I had never considered sushi cakes unhealthy, but perhaps he was referring to our group in general. It was scarcely a point for argument under the circumstances, however. “I am sorry, honorable hancho donor Rarely had I felt more contrite. It was abundantly clear now that I had committed a grievous sin.

“Well, Kuwahara—look at me, not at the floor. I am afraid that ‘sorry’ is not adequate.” Meanwhile he kept blowing billows of rancid cigar smoke into my face. When I began to gag from the effects, he asked, “What in the world’s the matter with you? Are you ill? Do I disgust you?”

I fumbled hopelessly for a reply, but he continued. “As I was saying, Kuwahara, we wouldn’t accomplish much at this base—as a matter of fact, we’d actually lose the entire war if every man in the military could break the rules then simply say, ‘I’m sorry.’ Do you understand what I’m getting at?
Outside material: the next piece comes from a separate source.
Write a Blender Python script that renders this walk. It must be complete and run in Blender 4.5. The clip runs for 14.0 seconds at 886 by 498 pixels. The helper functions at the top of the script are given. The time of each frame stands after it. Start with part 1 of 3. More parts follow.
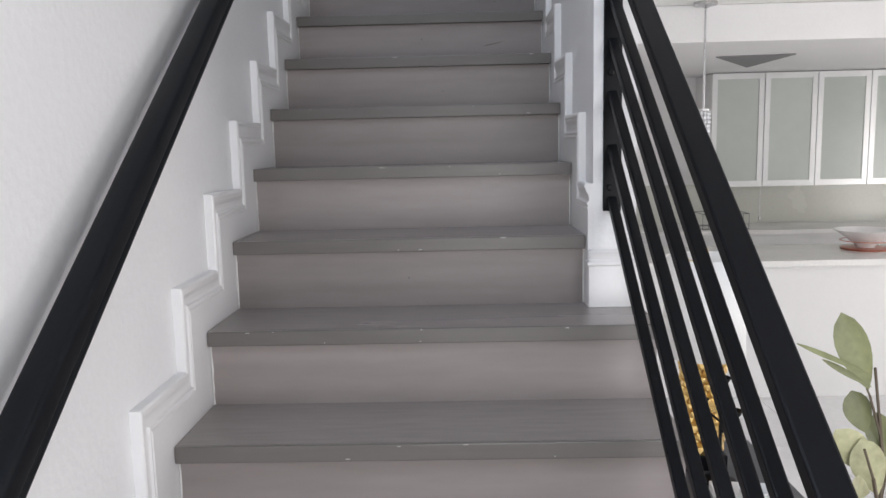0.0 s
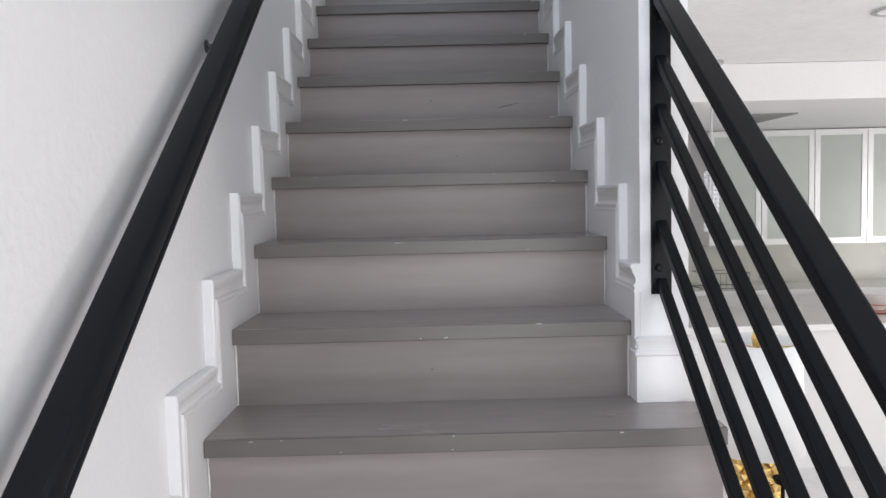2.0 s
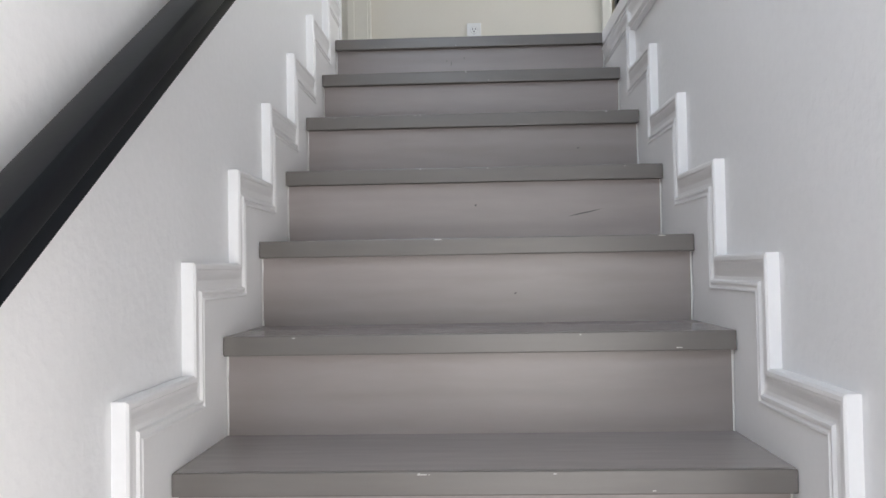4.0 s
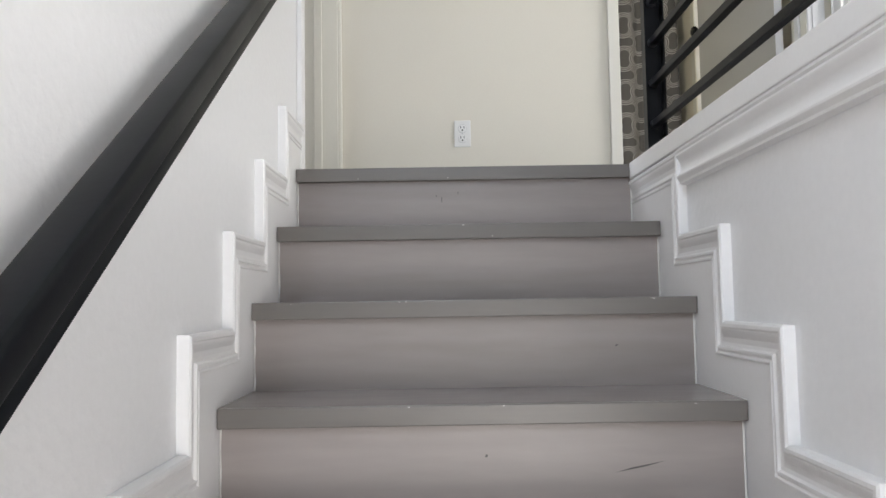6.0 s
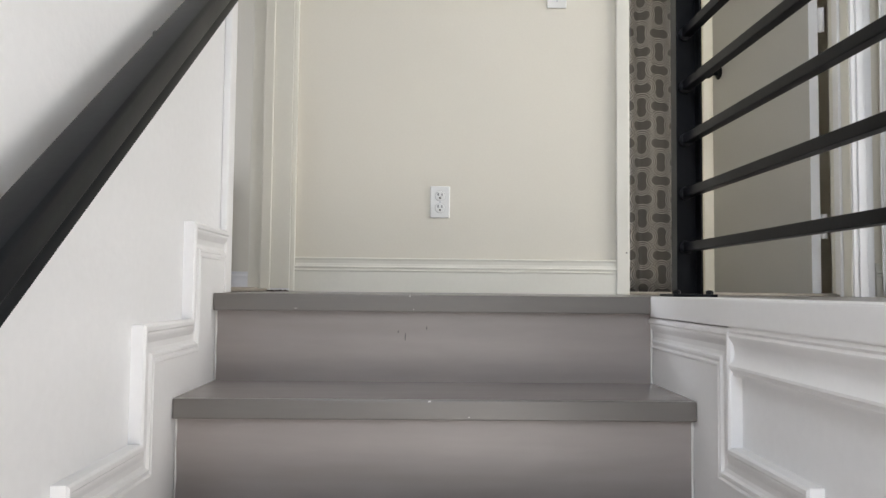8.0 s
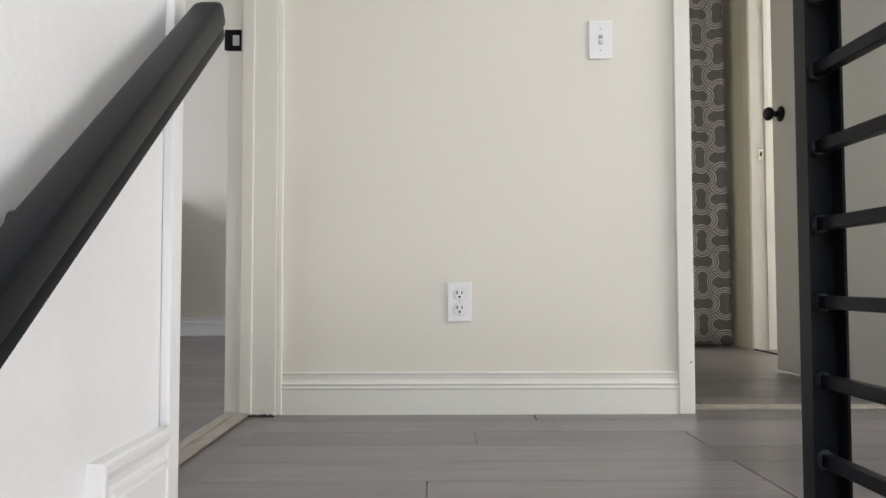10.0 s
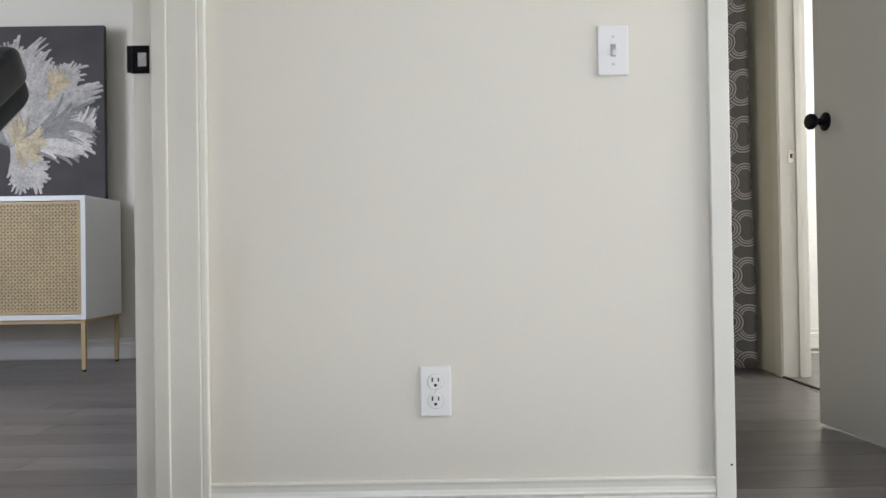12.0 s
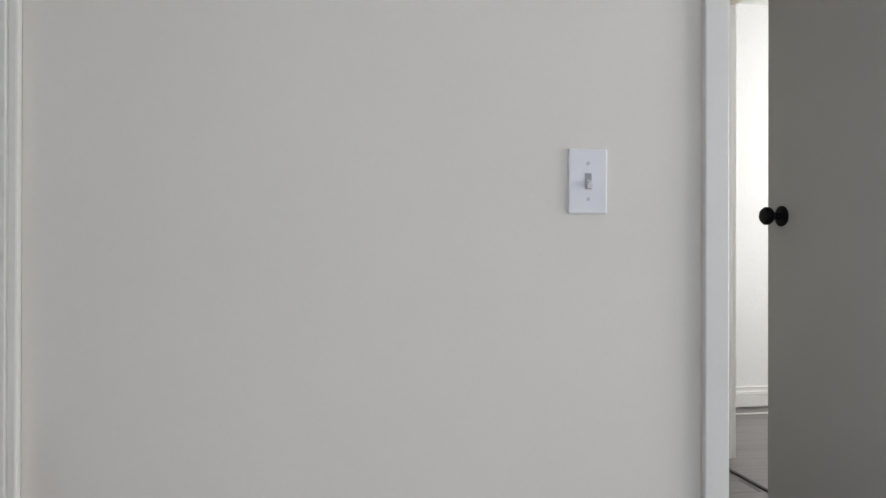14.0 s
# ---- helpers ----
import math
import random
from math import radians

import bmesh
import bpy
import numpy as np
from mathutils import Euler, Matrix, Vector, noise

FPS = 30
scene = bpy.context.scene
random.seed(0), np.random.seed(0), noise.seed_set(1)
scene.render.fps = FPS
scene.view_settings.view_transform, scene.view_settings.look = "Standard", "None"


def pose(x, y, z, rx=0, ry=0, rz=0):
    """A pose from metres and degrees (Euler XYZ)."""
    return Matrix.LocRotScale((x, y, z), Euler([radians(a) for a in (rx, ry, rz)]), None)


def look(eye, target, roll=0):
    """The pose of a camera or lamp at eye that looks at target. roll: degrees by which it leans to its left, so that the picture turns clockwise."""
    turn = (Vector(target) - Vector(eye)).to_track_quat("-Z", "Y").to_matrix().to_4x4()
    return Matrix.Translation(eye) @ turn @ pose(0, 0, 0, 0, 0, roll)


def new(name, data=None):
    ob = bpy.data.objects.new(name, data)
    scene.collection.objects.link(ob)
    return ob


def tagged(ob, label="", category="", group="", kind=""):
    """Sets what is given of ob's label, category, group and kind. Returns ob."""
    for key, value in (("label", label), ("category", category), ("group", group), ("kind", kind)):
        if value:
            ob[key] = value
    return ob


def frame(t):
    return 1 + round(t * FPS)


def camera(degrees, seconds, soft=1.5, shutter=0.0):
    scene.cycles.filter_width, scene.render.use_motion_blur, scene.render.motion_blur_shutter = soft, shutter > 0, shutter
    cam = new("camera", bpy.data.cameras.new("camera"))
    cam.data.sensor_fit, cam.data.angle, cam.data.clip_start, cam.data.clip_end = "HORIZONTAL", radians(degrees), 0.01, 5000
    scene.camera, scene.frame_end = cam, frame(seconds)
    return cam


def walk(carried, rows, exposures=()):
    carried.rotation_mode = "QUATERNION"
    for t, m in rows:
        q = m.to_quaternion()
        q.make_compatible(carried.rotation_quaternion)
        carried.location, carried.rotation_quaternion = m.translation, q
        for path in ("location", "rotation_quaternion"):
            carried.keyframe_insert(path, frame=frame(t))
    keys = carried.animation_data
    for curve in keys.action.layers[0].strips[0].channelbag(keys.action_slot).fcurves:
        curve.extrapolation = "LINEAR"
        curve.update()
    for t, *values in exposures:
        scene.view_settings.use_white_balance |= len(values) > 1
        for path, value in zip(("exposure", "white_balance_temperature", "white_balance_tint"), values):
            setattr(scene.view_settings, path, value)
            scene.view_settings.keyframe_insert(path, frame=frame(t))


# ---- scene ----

Or have you already forgotten my inspirational lecture last week on the virtues of obedience?”

“Yes, honorable. . . I mean no, honorable hancho dono—I have not forgotten.”

“I devoutly hope so,” he replied, rolling his eyes melodramatically. Under less threatening circumstances, in fact, his response would have seemed ludicrous. “But in view of your temporary lapse of memory, I trust that you will appreciate my need to underscore the problem in this manner.” He studied me thoughtfully, exhaling more cigar smoke. “Be­sides,” he added wearily, “I resent not being invited to the party you were planning after Shoto Rappa. I was a recruit once myself, you know.”

He then kicked me in the face nearly breaking my cheekbone and called out pleasantly, “Next, please!”

“Thank you very much, honorable hancho dono” I mumbled and crawled blindly for the door, face numb, boots swinging.